Le lavoratrici con retribuzioni superiori a 35mila euro all’anno, invece, che finora non hanno avuto accesso all’esonero contributivo generalizzato, se hanno due o più figli e sono assunte stabilmente, accederanno direttamente da gennaio allo sconto del 9,19 per cento.
Platea limitata
La platea della decontribuzione per le madri è limitata rispetto a quella delle donne che lavorano: su 9,74 milioni di occupate nel 2022 (che sono diventate 9,97 milioni ad agosto 2023), a beneficiare del nuovo sgravio, come detto, saranno circa il 6 per cento.
Sono escluse le lavoratrici dipendenti con contratti a tempo determinato (1,48 milioni), le libere professioniste (482mila), le lavoratrici in proprio (oltre 751mila), in pratica tutte le autonome. Inoltre, per esplicita previsione del Ddl di Bilancio, sono escluse le lavoratrici domestiche. Sono poi tagliate fuori, per come è scritta la disposizione, le lavoratrici senza figli o con un figlio unico.
Gli effetti in busta paga
Gli esempi di calcolo in pagina considerano gli effetti del risparmio contributivo per quattro lavoratrici con diversi livelli di retribuzione.

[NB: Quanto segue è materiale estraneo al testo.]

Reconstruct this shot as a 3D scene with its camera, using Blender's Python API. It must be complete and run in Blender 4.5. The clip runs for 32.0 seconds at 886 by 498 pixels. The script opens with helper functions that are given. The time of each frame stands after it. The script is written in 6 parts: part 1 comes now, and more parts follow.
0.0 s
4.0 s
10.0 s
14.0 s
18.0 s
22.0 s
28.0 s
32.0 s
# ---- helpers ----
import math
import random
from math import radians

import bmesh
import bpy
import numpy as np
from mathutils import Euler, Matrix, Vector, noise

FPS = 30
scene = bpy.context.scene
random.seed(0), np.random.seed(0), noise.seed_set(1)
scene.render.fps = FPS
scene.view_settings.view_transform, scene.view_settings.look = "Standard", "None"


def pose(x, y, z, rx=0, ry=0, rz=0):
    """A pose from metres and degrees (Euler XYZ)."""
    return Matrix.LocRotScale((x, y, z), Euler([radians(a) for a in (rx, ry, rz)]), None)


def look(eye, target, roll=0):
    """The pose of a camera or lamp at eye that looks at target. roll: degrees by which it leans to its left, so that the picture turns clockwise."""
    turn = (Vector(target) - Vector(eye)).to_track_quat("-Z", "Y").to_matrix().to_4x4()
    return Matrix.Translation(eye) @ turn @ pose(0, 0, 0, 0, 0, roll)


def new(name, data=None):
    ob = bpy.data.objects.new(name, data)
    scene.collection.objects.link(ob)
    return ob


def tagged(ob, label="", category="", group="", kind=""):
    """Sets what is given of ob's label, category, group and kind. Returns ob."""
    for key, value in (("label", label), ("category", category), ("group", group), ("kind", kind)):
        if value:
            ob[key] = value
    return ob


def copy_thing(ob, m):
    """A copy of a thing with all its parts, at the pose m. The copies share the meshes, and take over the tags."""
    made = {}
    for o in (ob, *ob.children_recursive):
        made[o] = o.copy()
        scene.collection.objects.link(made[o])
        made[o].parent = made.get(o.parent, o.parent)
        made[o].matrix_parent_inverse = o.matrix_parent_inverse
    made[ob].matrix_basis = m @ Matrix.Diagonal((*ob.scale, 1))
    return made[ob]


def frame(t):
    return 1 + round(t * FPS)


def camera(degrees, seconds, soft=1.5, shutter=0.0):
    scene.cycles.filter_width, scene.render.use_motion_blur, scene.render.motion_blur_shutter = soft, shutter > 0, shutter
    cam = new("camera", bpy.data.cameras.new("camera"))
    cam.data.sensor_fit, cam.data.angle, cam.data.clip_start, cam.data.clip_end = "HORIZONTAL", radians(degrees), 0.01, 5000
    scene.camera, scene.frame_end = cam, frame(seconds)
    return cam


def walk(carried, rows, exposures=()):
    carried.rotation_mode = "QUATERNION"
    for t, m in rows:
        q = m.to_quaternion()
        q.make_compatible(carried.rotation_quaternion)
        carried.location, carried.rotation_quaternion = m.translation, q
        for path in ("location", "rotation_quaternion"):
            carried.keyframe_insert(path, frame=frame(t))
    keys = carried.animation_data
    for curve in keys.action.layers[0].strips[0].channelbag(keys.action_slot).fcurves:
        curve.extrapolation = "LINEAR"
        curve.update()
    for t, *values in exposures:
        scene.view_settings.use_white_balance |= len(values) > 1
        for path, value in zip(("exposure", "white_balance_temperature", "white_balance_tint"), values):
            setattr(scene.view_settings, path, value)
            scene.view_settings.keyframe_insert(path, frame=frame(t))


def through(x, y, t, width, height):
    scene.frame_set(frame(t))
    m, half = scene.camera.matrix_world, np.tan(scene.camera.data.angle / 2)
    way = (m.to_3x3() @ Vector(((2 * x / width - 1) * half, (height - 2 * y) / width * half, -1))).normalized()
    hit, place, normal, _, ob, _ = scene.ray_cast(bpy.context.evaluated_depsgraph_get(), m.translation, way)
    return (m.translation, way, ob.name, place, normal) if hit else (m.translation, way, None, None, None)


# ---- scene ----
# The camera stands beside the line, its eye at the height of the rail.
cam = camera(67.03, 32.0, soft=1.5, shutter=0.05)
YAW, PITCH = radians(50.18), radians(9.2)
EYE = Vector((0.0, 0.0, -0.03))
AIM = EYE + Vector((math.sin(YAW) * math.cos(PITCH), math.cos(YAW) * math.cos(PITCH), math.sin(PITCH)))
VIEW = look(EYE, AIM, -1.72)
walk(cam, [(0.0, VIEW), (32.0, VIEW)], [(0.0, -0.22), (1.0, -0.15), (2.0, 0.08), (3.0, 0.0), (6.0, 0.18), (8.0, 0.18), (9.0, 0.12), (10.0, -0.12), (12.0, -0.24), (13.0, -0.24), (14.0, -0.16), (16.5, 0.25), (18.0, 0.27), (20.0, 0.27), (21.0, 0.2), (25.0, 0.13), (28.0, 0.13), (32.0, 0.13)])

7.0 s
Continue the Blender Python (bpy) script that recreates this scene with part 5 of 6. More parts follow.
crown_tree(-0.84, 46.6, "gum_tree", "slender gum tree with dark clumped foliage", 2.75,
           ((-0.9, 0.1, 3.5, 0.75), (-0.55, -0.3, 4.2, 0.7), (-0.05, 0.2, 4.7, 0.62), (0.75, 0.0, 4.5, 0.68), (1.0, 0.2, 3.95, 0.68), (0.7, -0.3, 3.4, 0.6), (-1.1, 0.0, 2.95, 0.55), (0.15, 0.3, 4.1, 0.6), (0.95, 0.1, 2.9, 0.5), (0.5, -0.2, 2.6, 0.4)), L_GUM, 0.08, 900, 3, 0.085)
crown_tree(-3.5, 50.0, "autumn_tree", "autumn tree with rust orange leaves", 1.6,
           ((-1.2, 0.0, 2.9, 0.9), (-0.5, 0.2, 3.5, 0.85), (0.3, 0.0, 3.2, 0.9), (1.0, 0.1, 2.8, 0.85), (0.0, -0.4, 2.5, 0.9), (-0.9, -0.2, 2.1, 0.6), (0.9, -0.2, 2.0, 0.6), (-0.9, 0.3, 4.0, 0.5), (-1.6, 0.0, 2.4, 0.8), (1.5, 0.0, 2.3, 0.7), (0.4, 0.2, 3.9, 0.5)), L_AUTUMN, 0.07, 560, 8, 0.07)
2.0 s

Ad esempio, una dipendente con figli, e con retribuzione imponibile mensile ai fini previdenziali di 1.500 euro, vedrà aumentare l’ammontare dello sconto contributivo da 105 euro (dovuti all’esonero contributivo attualmente in vigore, il cosiddetto taglio al cuneo) a 138 euro, ossia al totale della contribuzione dovuta a proprio carico.
Una dirigente con imponibile previdenziale di 5.600 euro mensili (che finora è stata esclusa dal taglio del cuneo) godrà, dal prossimo gennaio, di 250 euro di esonero, pari al tetto massimo stabilito dalla legge (3mila euro diviso 12 mesi). Resterà comunque a carico di questa lavoratrice una trattenuta per contributi pari a 265 euro.
Dagli esempi è chiaro anche un altro effetto dello sgravio contributivo. La diminuzione della trattenuta previdenziale fa aumentare l’imponibile fiscale delle lavoratrici (che infatti in tre casi su quattro, con l’azzeramento dei contributi dovuti, va a coincidere con l’imponibile previdenziale).
Dunque, nonostante nel 2024 sia previsto l’accorpamento dei primi due scaglioni Irpef, con l’applicazione dell’aliquota del 23% fino a 28mila euro di reddito, l’impatto sull’imposta da versare, negli esempi considerati, rischia di non essere rilevante. Il risparmio Irpef potrebbe infatti essere quasi sempre vanificato dall’aumento della base imponibile fiscale.